No I haven't yet. When I do, I'm going to get yours as well so we all sit together. I'll even sing Rocky Top with ya.


----------



## Dill (Nov 5, 2010)

Wow Haytalk never disappoints for widely varied adventures in AG. Thanks that was a good read.


----------



## Bonfire (Oct 21, 2012)

Dill said:


> Wow Haytalk never disappoints for widely varied adventures in AG. Thanks that was a good read.


Thanks.

There's just so much behind the scenes stuff going on that it can become overwhelming. The most important thing up front is the health status of the animals being exported.

The farm used in the US was a brand new facility and we used it as our isolation prior to shipment. Getting blood samples from 3,500 18lb pigs is a chore in itself. The lab results have to be negative for a litany of diseases. I wasn't too worried about disease problems because of the biosecurtity procedures and lots and lots of input from the vet we had.

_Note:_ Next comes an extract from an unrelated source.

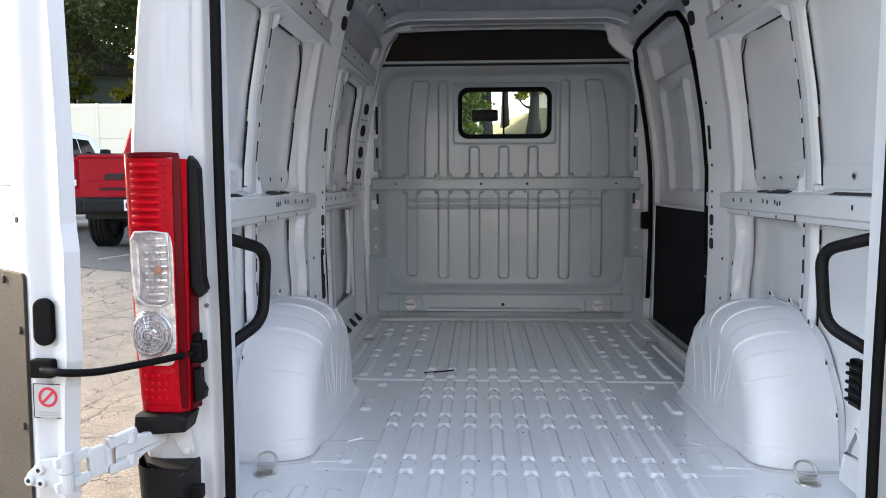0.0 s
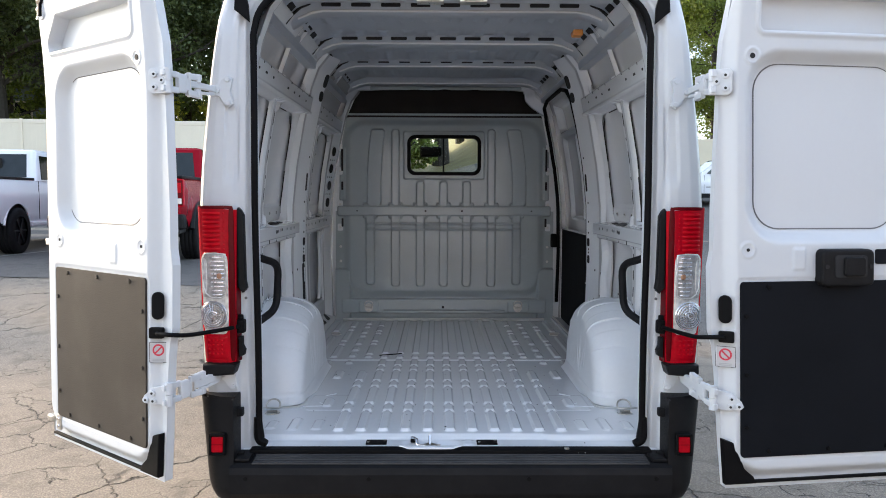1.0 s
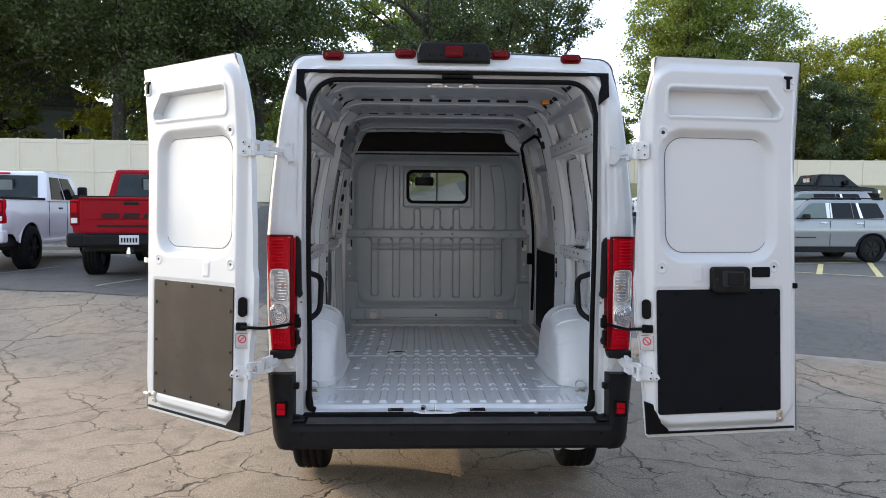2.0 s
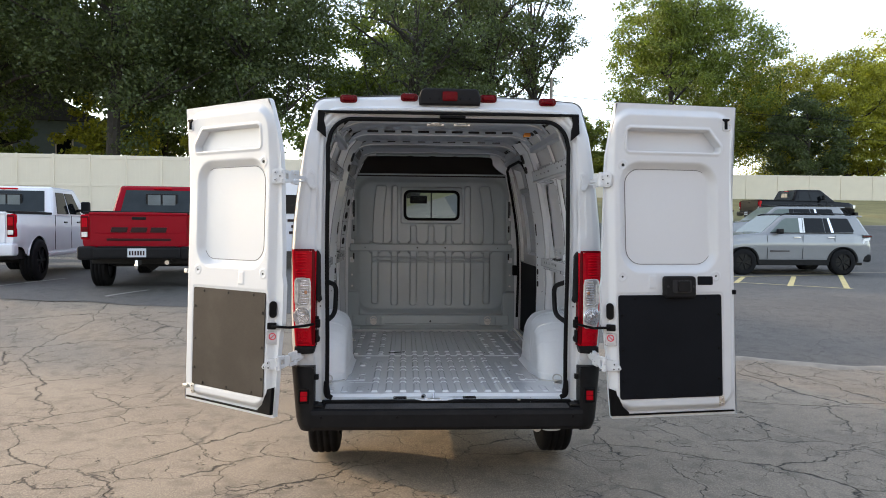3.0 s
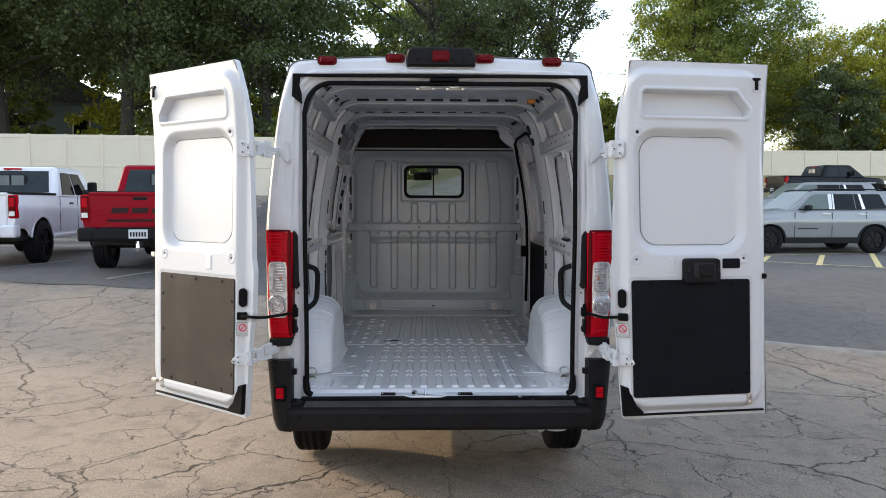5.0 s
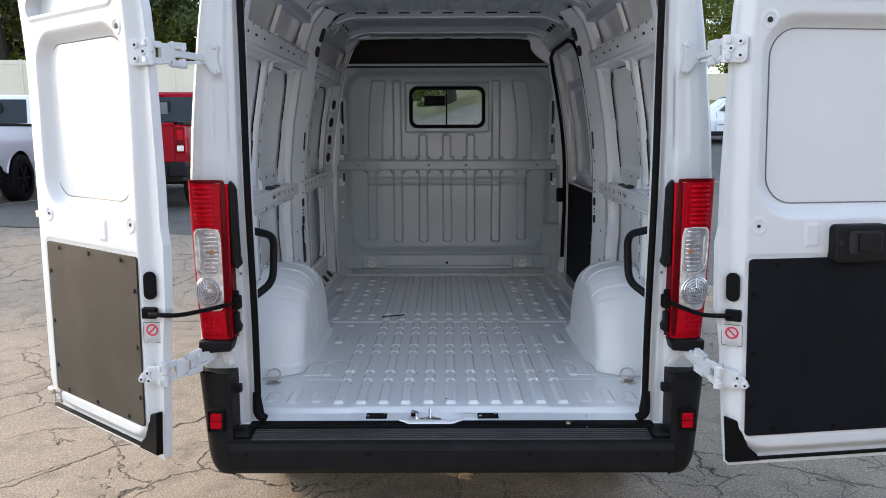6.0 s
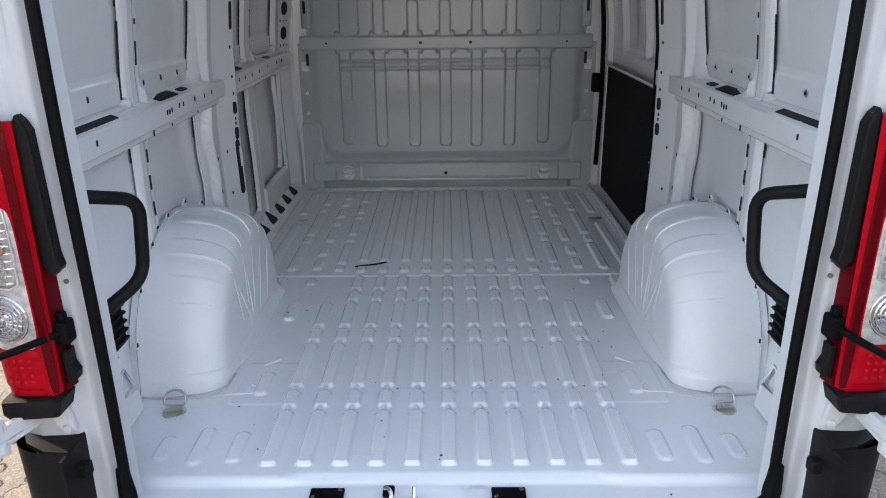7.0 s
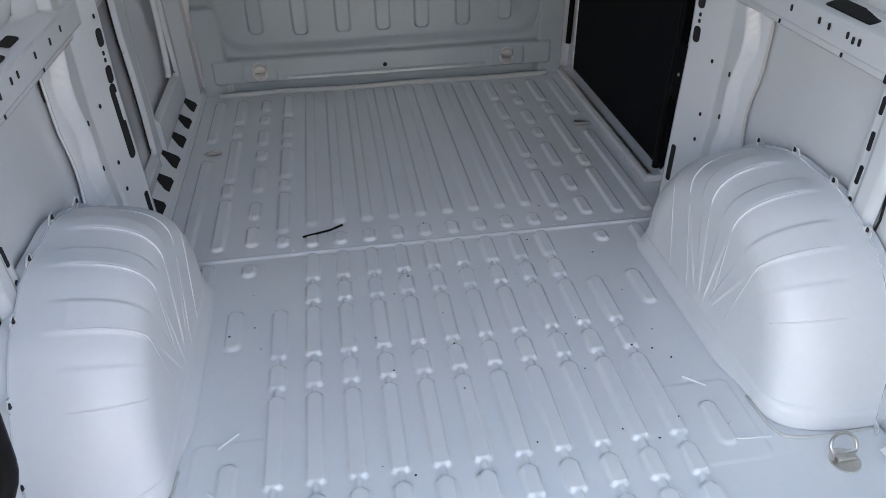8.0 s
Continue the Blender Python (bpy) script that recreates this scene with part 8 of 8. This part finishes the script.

I should have mentioned the disinfecting of the inside of the plane prior to loading. Turns out, airline companies are very, very particular about what you may spray inside their plane (rightly so). It's a corrosion issue. No water allowed. Our USDA vet in Atlanta sprayed a disinfectant that is "airplane friendly". Won't have an effect on the AL.

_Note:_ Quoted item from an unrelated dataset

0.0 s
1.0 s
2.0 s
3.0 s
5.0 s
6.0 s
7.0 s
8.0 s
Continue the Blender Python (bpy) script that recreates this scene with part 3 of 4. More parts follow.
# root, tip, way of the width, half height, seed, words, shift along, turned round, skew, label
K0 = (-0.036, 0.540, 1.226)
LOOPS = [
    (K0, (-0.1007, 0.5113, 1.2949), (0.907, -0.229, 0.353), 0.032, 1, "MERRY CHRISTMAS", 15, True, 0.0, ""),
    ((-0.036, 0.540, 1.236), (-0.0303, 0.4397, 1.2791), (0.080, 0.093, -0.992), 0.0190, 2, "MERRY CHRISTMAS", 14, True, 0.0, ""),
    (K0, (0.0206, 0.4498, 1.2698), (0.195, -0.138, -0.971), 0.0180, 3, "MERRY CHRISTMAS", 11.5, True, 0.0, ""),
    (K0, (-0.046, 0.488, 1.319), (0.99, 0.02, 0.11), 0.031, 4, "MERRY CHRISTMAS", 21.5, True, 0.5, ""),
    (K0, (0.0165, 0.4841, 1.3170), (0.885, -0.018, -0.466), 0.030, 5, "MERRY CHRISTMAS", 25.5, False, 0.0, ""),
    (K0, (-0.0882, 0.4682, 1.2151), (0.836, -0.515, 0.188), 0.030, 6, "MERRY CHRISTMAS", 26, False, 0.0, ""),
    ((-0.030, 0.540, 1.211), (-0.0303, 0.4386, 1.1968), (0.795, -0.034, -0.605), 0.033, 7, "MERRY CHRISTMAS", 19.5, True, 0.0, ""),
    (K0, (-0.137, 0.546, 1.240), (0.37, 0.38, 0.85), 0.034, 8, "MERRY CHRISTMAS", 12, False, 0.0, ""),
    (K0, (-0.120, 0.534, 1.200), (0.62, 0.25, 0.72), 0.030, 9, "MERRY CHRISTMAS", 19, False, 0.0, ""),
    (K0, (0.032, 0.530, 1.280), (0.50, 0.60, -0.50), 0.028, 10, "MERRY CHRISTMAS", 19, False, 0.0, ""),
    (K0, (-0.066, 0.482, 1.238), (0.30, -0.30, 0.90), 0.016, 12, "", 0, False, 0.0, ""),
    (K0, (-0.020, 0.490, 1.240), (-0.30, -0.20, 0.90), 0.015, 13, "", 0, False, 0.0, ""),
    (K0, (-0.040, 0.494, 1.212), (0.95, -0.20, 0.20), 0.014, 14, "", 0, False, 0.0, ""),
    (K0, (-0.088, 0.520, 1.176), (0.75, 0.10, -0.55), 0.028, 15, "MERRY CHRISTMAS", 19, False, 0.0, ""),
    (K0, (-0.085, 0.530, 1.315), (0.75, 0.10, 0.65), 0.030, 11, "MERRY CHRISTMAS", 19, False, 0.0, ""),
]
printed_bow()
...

On our third shipment, while transferring from truck to container, Hartsfield's firefighters pulled up and hung out for a while and watched. They got a kick out of it. They had never seen anything like it before. They had been at an empty area of the ramp doing some training and came over when they finished.

Funny thing about a USDA vet involved with the export of animals at an airport. They have lots of authority. They can get gates opened and people moving. When the welfare of the animal is involved, they run the show.

When it was time to leave the USDA facility at Hartsfield and head out onto the ramp, we unhooked the hoses from the trucks fogging system and put the hoses up in the nose of the trailers to run a stream of water down through the trailer so the pigs could get another opportunity to get a drink of water. I was kinda concerned about the water running out the back of the trailers, across 10' of parking lot and into a storm drain, being poo in it and all. I was told it would be fine.

I sure could get a good nap in the bunk of the sleeper berth while waiting in that facility.


----------



## Bgriffin856 (Nov 13, 2013)

That's very interesting Bonfire. That'd be one experience not very many people get to experience. Heck most people wouldn't even know about exporting livestock


----------